» **AIM OF THE TASK**: Extract all lines from the data beneath that include the word "script".

-- start of RECORDS FOR PROCESSING --

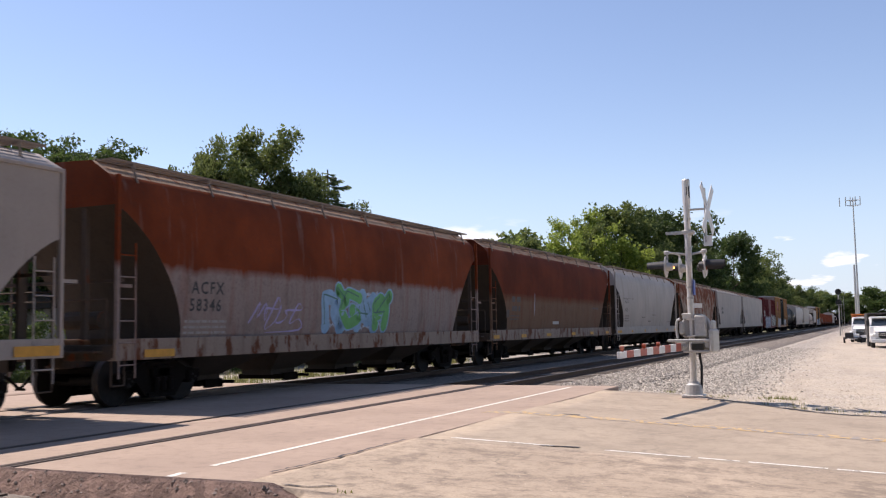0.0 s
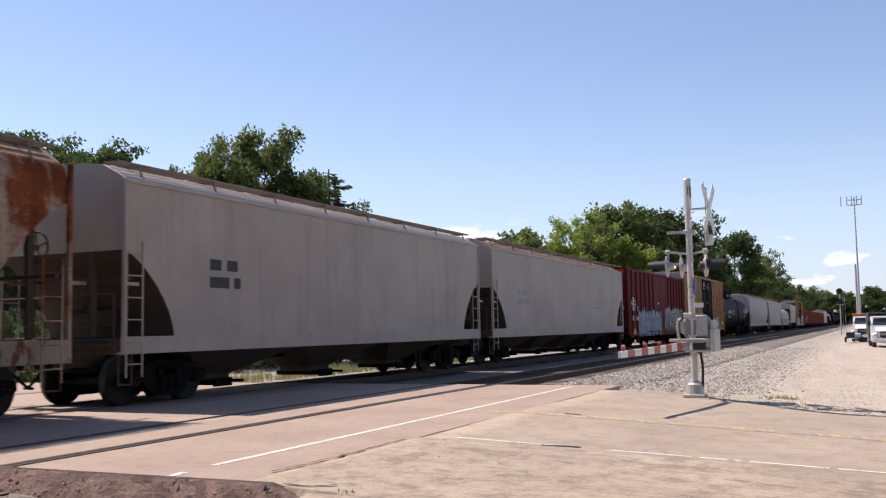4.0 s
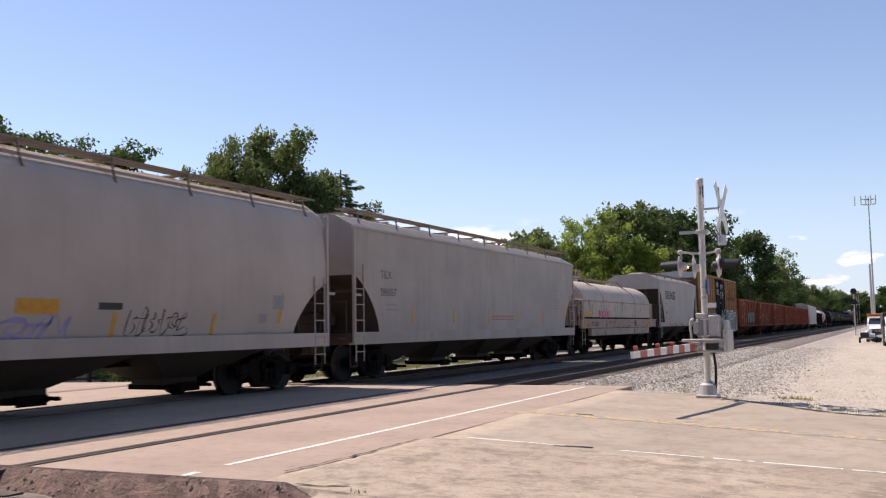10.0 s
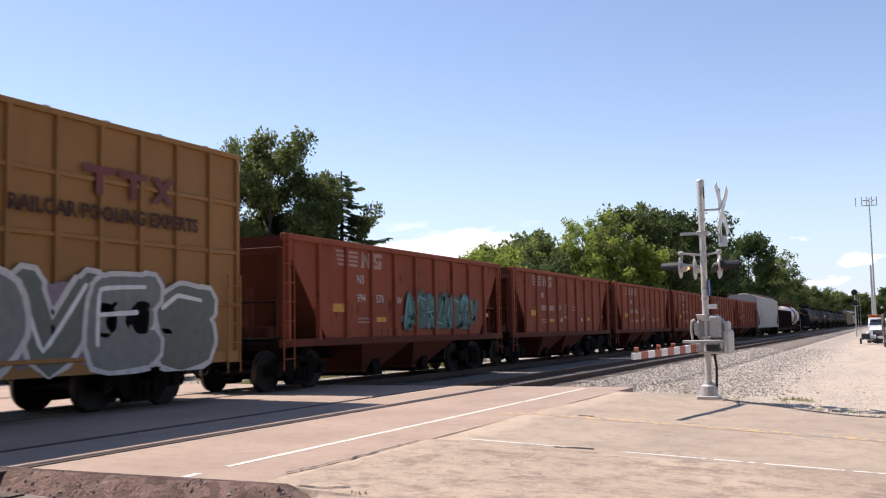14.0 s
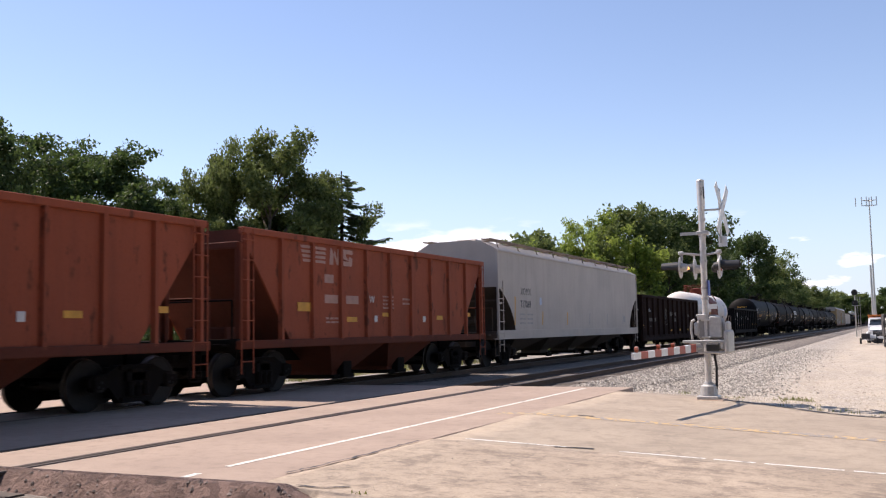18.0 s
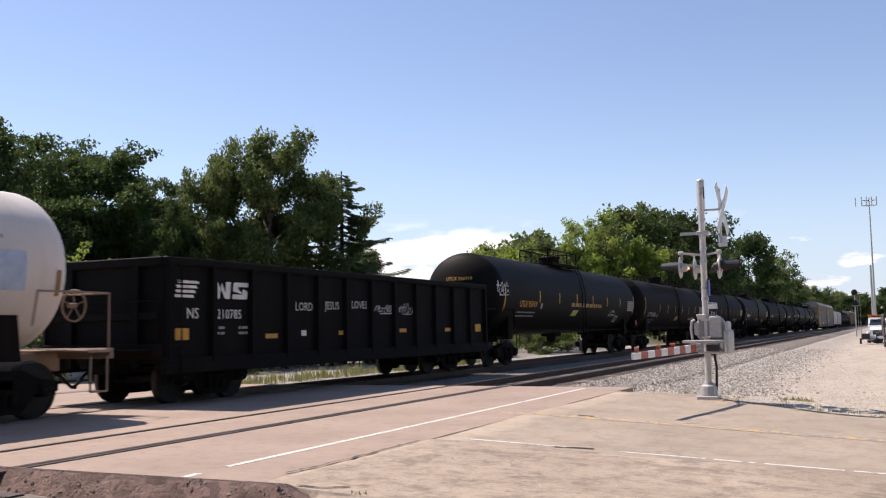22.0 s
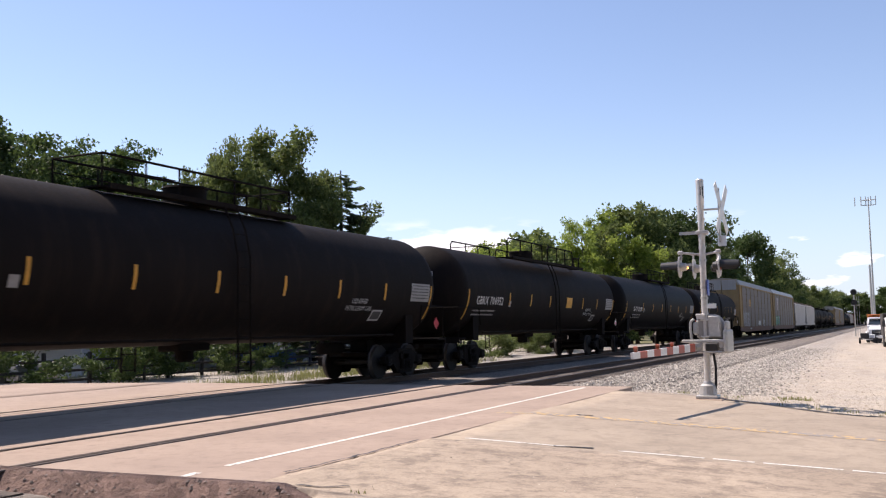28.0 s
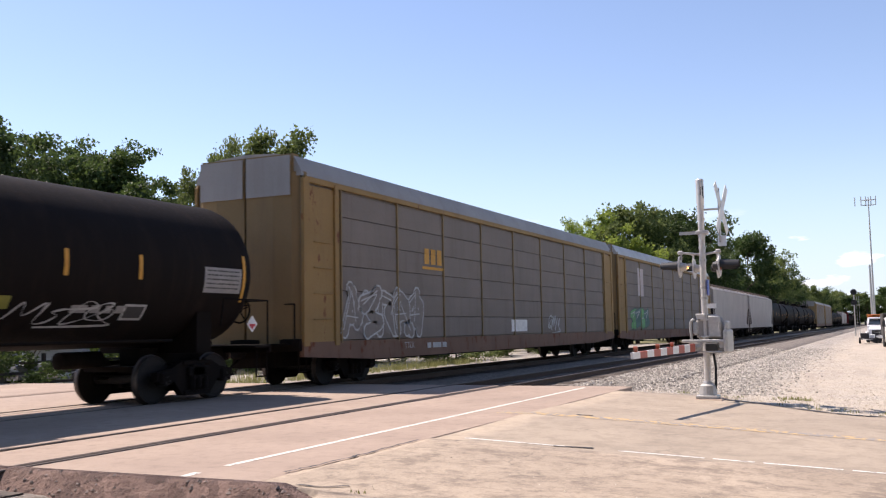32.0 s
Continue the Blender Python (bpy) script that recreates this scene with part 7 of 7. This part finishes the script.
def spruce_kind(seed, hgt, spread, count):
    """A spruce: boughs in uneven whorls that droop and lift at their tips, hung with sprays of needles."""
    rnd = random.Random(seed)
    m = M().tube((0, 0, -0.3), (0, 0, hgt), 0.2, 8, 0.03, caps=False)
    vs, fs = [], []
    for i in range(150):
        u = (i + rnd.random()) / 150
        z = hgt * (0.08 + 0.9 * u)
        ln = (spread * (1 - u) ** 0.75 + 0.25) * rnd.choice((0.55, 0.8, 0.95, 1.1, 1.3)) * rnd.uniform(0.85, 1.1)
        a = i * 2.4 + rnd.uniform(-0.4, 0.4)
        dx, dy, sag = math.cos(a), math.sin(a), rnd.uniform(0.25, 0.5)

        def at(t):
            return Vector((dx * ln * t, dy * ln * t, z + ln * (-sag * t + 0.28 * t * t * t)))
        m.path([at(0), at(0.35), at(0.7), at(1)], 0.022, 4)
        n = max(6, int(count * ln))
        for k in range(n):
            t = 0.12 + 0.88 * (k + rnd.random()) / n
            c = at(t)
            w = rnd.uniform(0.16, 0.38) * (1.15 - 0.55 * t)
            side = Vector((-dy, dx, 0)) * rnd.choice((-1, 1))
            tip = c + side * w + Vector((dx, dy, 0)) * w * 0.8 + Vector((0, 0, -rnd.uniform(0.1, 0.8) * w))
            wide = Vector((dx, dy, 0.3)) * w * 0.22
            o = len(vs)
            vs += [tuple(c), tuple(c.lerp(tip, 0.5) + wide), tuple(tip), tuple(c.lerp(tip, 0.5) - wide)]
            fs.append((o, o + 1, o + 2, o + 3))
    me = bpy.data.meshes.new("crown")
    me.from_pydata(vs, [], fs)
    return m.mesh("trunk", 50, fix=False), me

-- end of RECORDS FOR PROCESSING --
-- start of RECORDS FOR PROCESSING --

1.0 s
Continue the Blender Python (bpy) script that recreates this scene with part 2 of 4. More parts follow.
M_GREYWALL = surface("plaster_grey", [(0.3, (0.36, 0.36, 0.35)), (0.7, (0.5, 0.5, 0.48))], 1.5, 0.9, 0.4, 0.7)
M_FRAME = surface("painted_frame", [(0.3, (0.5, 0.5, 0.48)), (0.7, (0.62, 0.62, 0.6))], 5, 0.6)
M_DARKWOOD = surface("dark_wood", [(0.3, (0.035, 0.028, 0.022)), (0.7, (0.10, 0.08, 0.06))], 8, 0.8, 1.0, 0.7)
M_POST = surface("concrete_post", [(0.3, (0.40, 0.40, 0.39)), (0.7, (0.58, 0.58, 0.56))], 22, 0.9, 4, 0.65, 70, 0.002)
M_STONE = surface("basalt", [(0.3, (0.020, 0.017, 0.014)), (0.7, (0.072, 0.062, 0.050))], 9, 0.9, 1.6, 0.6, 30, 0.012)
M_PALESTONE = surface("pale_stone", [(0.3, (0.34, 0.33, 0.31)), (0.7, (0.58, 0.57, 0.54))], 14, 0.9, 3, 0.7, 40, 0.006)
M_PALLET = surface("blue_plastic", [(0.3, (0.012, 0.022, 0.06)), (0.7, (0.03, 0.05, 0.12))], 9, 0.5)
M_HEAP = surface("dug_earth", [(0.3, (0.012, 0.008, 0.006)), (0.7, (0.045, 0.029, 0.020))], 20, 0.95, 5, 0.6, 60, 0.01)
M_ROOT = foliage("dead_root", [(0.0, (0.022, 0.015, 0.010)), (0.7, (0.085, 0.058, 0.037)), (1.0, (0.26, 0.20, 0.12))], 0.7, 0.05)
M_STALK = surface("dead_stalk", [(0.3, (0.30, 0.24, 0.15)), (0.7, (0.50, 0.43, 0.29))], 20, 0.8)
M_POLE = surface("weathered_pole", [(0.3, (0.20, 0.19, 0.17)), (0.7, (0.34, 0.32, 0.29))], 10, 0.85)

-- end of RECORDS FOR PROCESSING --

» **TASK ANSWER**:
Continue the Blender Python (bpy) script that recreates this scene with part 7 of 7. This part finishes the script.
Continue the Blender Python (bpy) script that recreates this scene with part 2 of 4. More parts follow.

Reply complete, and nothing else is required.